[START OF Extracted material]
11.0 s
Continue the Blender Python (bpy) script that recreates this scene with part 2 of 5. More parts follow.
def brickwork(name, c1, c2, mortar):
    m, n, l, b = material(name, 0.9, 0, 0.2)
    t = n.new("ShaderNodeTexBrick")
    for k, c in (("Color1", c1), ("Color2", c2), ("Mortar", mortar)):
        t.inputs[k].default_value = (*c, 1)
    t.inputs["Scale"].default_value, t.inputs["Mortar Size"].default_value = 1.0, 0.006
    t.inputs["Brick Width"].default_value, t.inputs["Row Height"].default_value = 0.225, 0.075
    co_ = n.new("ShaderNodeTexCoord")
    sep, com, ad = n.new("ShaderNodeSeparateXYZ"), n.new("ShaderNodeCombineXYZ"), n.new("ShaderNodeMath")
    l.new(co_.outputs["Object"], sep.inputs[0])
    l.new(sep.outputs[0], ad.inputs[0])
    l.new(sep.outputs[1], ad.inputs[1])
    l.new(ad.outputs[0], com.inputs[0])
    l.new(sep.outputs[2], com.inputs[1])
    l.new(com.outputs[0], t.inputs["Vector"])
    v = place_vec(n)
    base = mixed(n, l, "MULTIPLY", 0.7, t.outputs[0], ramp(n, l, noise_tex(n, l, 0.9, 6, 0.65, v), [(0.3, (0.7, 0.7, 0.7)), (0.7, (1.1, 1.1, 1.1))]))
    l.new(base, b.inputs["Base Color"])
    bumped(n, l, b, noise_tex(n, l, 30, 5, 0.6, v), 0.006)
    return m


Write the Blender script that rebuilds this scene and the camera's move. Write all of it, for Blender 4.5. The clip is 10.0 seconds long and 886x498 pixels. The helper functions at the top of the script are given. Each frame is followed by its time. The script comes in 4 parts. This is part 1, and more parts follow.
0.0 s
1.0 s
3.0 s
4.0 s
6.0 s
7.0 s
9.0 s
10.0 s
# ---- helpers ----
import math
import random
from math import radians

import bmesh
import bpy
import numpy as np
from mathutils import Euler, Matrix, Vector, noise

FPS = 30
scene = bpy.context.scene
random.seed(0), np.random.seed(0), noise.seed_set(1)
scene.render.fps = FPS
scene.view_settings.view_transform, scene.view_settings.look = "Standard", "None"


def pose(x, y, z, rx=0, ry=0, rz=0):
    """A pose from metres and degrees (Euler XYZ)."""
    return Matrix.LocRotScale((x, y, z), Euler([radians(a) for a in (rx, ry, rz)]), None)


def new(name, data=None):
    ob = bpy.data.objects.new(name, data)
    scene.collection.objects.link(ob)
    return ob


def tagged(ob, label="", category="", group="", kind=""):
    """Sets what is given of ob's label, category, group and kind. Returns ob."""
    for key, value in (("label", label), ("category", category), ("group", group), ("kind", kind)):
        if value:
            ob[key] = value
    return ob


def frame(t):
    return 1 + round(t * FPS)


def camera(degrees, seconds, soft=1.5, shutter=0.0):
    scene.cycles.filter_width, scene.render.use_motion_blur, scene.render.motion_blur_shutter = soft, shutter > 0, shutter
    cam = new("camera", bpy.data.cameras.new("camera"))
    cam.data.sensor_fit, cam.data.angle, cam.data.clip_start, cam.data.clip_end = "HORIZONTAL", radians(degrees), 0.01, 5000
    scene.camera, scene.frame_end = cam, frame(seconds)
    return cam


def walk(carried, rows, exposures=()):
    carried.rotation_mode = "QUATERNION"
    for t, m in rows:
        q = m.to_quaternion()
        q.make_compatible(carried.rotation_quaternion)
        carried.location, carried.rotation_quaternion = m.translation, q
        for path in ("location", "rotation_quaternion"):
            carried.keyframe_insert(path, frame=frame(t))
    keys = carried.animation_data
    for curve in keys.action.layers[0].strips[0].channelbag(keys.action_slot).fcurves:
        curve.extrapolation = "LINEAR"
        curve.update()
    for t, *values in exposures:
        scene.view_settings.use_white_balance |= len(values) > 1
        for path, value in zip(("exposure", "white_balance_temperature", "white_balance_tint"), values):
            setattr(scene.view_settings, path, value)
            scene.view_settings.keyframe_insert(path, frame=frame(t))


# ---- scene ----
[END OF Extracted material]
=== Task to carry out ===
Output the lines from the line containing "for path in" to the end, both included; add nothing.

=== The completed task ===
        for path in ("location", "rotation_quaternion"):
            carried.keyframe_insert(path, frame=frame(t))
    keys = carried.animation_data
    for curve in keys.action.layers[0].strips[0].channelbag(keys.action_slot).fcurves:
        curve.extrapolation = "LINEAR"
        curve.update()
    for t, *values in exposures:
        scene.view_settings.use_white_balance |= len(values) > 1
        for path, value in zip(("exposure", "white_balance_temperature", "white_balance_tint"), values):
            setattr(scene.view_settings, path, value)
            scene.view_settings.keyframe_insert(path, frame=frame(t))


# ---- scene ----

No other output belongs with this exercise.